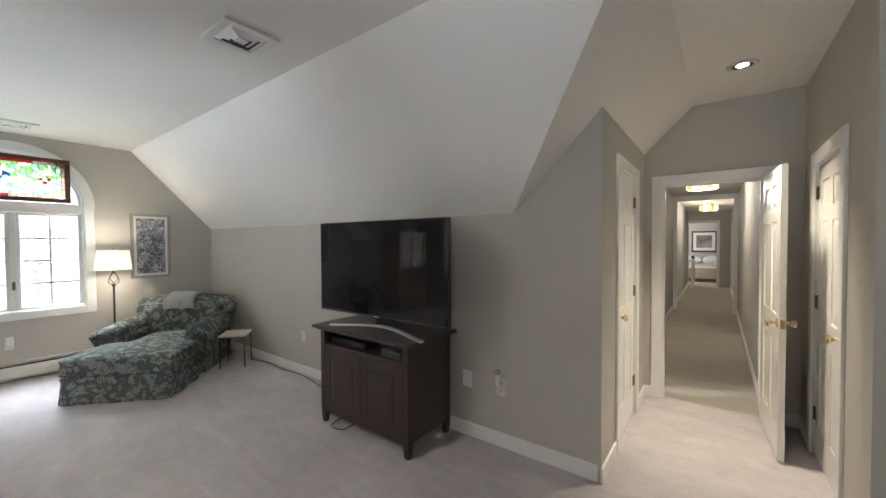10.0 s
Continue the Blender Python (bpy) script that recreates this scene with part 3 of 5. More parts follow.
def double_hung(name, hole, label):
    """A sash window in the north wall."""
    u0, u1, z0, z1 = hole
    ob = tagged(new(name), label, "window", kind="structure")
    y = YN
    w = 0.07
    board("casing_leg", u0 - w, u0 + 0.004, y - 0.02, y, z0, z1 + w, TRIM, ob)
    board("casing_leg", u1 - 0.004, u1 + w, y - 0.02, y, z0, z1 + w, TRIM, ob)
    board("casing_head", u0 + 0.0045, u1 - 0.0045, y - 0.02, y, z1 - 0.004, z1 + w, TRIM, ob)
    board("window_sill", u0 - w - 0.025, u1 + w + 0.025, y - 0.05, y + 0.05, z0 - 0.022, z0, TRIM, ob, 0.008)
    board("apron", u0 - w, u1 + w, y - 0.016, y, z0 - 0.075, z0 - 0.0225, TRIM, ob)
    for a, b in ((u0 - 0.001, u0 + 0.022), (u1 - 0.022, u1 + 0.001)):
        board("jamb", a, b, y + 0.001, y + T, z0, z1, TRIM, ob, 0.002)
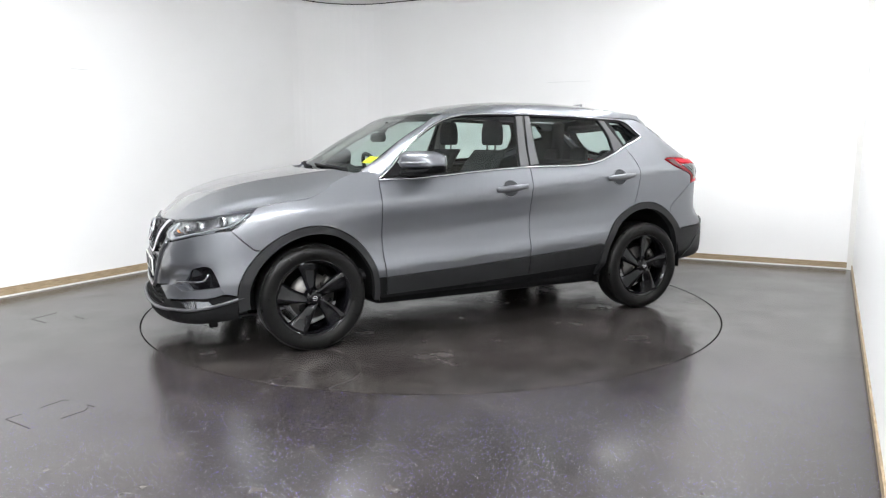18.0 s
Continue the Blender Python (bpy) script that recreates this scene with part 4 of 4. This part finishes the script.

┄┄┄┄┄┄┄┄┄┄

Strip out the pictures and quote the remaining data word for word.

10.0 s
Continue the Blender Python (bpy) script that recreates this scene with part 3 of 5. More parts follow.
def double_hung(name, hole, label):
    """A sash window in the north wall."""
    u0, u1, z0, z1 = hole
    ob = tagged(new(name), label, "window", kind="structure")
    y = YN
    w = 0.07
    board("casing_leg", u0 - w, u0 + 0.004, y - 0.02, y, z0, z1 + w, TRIM, ob)
    board("casing_leg", u1 - 0.004, u1 + w, y - 0.02, y, z0, z1 + w, TRIM, ob)
    board("casing_head", u0 + 0.0045, u1 - 0.0045, y - 0.02, y, z1 - 0.004, z1 + w, TRIM, ob)
    board("window_sill", u0 - w - 0.025, u1 + w + 0.025, y - 0.05, y + 0.05, z0 - 0.022, z0, TRIM, ob, 0.008)
    board("apron", u0 - w, u1 + w, y - 0.016, y, z0 - 0.075, z0 - 0.0225, TRIM, ob)
    for a, b in ((u0 - 0.001, u0 + 0.022), (u1 - 0.022, u1 + 0.001)):
        board("jamb", a, b, y + 0.001, y + T, z0, z1, TRIM, ob, 0.002)
18.0 s
Continue the Blender Python (bpy) script that recreates this scene with part 4 of 4. This part finishes the script.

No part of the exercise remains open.